* **Data shown**
____

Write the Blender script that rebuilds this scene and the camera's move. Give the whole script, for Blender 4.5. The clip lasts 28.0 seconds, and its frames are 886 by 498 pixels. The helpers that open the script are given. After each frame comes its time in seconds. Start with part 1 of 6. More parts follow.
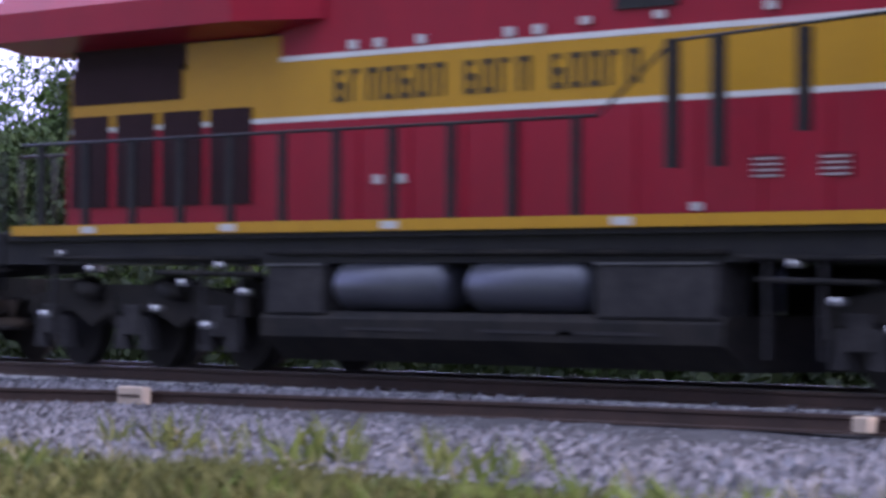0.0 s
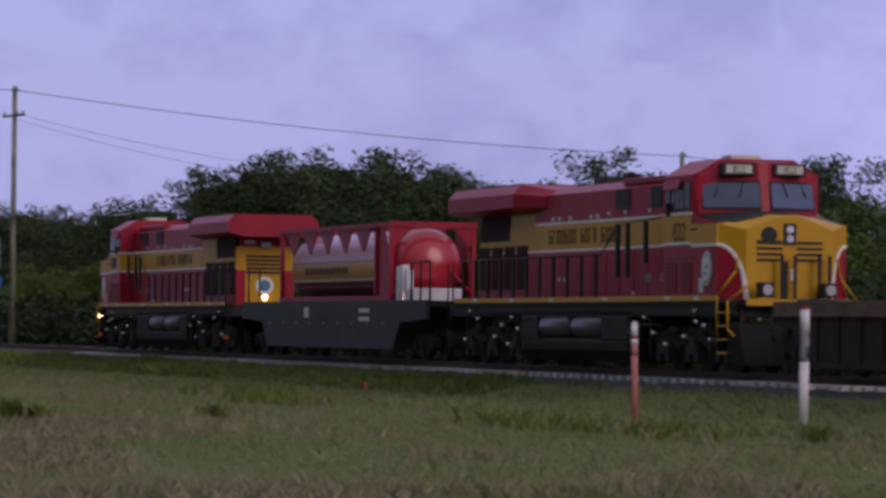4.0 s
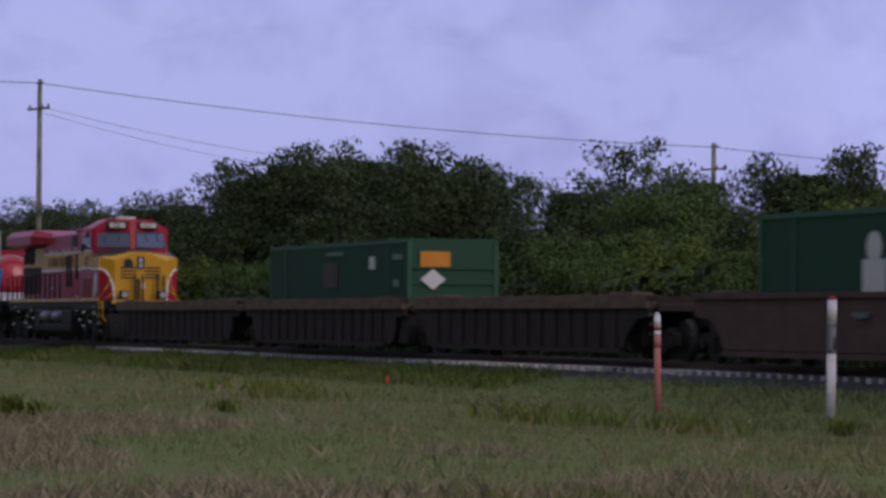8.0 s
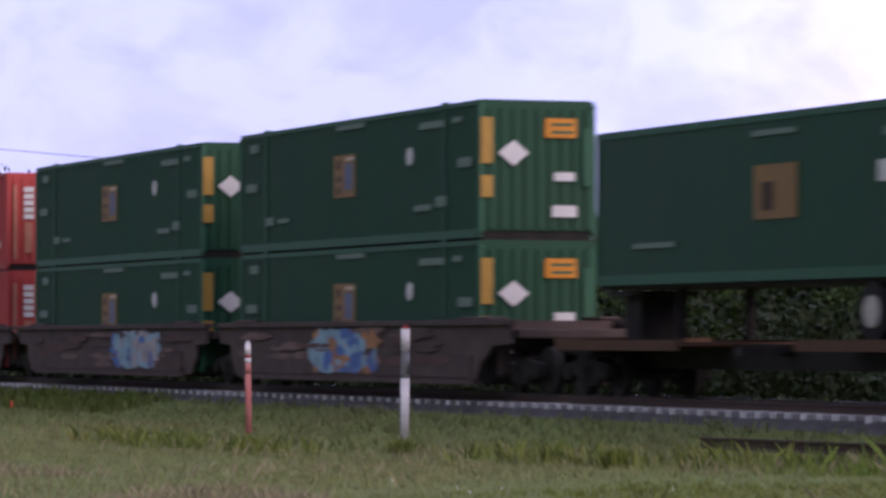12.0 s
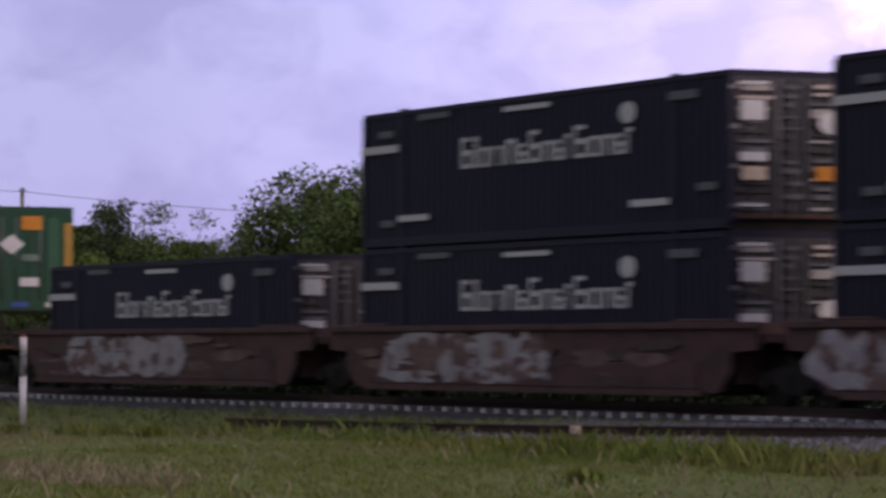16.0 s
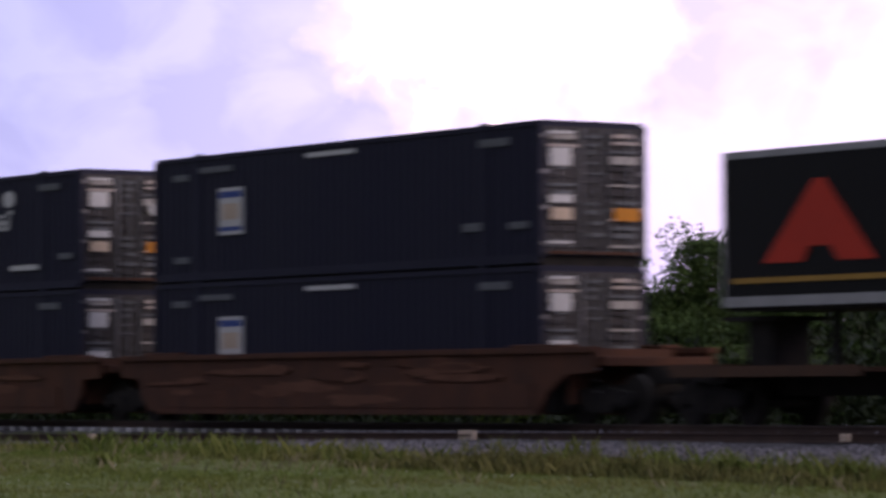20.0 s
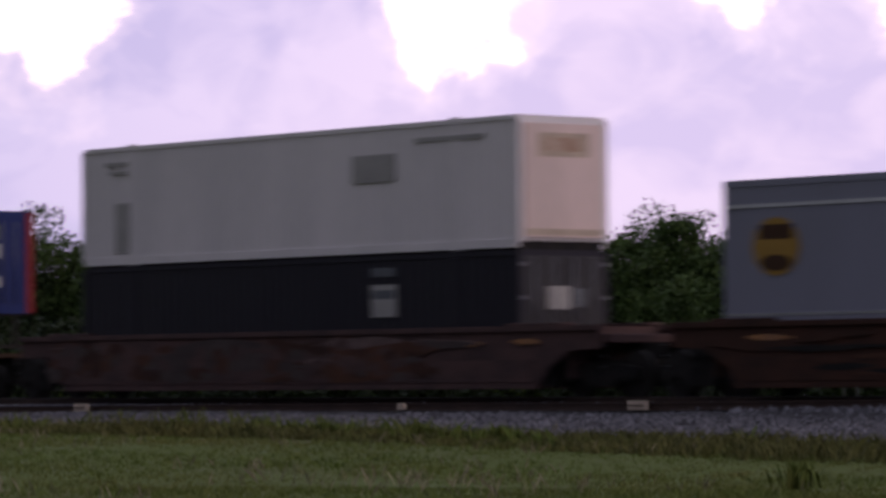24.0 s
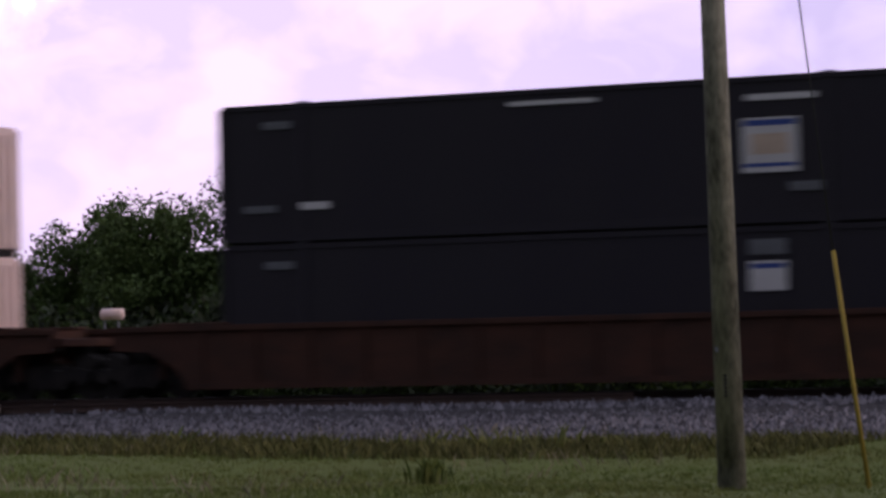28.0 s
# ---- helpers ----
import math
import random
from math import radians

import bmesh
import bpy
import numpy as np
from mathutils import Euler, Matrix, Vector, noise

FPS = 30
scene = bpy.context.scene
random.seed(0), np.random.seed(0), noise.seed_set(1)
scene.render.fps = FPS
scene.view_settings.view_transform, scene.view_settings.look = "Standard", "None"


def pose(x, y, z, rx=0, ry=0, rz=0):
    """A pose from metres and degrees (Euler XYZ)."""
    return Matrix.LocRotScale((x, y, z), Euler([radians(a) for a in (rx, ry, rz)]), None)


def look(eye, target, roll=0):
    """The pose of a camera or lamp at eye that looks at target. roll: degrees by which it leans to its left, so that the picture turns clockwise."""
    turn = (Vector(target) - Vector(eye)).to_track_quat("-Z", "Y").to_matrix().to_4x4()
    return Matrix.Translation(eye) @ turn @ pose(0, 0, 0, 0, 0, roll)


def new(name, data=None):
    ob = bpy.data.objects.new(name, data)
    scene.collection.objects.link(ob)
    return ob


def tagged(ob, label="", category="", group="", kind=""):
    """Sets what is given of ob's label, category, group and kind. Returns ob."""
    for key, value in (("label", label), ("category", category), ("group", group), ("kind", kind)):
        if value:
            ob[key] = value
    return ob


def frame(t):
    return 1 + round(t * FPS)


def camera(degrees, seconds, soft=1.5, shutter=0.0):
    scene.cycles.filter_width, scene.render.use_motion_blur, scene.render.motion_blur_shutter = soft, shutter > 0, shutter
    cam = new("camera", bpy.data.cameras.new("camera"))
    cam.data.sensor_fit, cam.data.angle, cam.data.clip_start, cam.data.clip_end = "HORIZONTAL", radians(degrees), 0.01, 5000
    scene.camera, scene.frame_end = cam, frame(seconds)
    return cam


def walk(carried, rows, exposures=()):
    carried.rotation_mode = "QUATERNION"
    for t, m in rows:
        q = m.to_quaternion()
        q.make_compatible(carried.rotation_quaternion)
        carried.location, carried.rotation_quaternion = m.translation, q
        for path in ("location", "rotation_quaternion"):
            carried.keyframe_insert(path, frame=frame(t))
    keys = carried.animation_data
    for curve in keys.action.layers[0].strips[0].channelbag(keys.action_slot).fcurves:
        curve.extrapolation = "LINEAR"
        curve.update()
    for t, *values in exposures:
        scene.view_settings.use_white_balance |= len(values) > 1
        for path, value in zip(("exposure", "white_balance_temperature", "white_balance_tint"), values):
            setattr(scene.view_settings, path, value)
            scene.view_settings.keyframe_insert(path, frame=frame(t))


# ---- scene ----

____

* **Goal of the exercise**
Restate the entire listing word for word, excluding pictures.

* **The answer**
Write the Blender script that rebuilds this scene and the camera's move. Give the whole script, for Blender 4.5. The clip lasts 28.0 seconds, and its frames are 886 by 498 pixels. The helpers that open the script are given. After each frame comes its time in seconds. Start with part 1 of 6. More parts follow.
0.0 s
4.0 s
8.0 s
12.0 s
16.0 s
20.0 s
24.0 s
28.0 s
# ---- helpers ----
import math
import random
from math import radians

import bmesh
import bpy
import numpy as np
from mathutils import Euler, Matrix, Vector, noise

FPS = 30
scene = bpy.context.scene
random.seed(0), np.random.seed(0), noise.seed_set(1)
scene.render.fps = FPS
scene.view_settings.view_transform, scene.view_settings.look = "Standard", "None"


def pose(x, y, z, rx=0, ry=0, rz=0):
    """A pose from metres and degrees (Euler XYZ)."""
    return Matrix.LocRotScale((x, y, z), Euler([radians(a) for a in (rx, ry, rz)]), None)


def look(eye, target, roll=0):
    """The pose of a camera or lamp at eye that looks at target. roll: degrees by which it leans to its left, so that the picture turns clockwise."""
    turn = (Vector(target) - Vector(eye)).to_track_quat("-Z", "Y").to_matrix().to_4x4()
    return Matrix.Translation(eye) @ turn @ pose(0, 0, 0, 0, 0, roll)


def new(name, data=None):
    ob = bpy.data.objects.new(name, data)
    scene.collection.objects.link(ob)
    return ob


def tagged(ob, label="", category="", group="", kind=""):
    """Sets what is given of ob's label, category, group and kind. Returns ob."""
    for key, value in (("label", label), ("category", category), ("group", group), ("kind", kind)):
        if value:
            ob[key] = value
    return ob


def frame(t):
    return 1 + round(t * FPS)


def camera(degrees, seconds, soft=1.5, shutter=0.0):
    scene.cycles.filter_width, scene.render.use_motion_blur, scene.render.motion_blur_shutter = soft, shutter > 0, shutter
    cam = new("camera", bpy.data.cameras.new("camera"))
    cam.data.sensor_fit, cam.data.angle, cam.data.clip_start, cam.data.clip_end = "HORIZONTAL", radians(degrees), 0.01, 5000
    scene.camera, scene.frame_end = cam, frame(seconds)
    return cam


def walk(carried, rows, exposures=()):
    carried.rotation_mode = "QUATERNION"
    for t, m in rows:
        q = m.to_quaternion()
        q.make_compatible(carried.rotation_quaternion)
        carried.location, carried.rotation_quaternion = m.translation, q
        for path in ("location", "rotation_quaternion"):
            carried.keyframe_insert(path, frame=frame(t))
    keys = carried.animation_data
    for curve in keys.action.layers[0].strips[0].channelbag(keys.action_slot).fcurves:
        curve.extrapolation = "LINEAR"
        curve.update()
    for t, *values in exposures:
        scene.view_settings.use_white_balance |= len(values) > 1
        for path, value in zip(("exposure", "white_balance_temperature", "white_balance_tint"), values):
            setattr(scene.view_settings, path, value)
            scene.view_settings.keyframe_insert(path, frame=frame(t))


# ---- scene ----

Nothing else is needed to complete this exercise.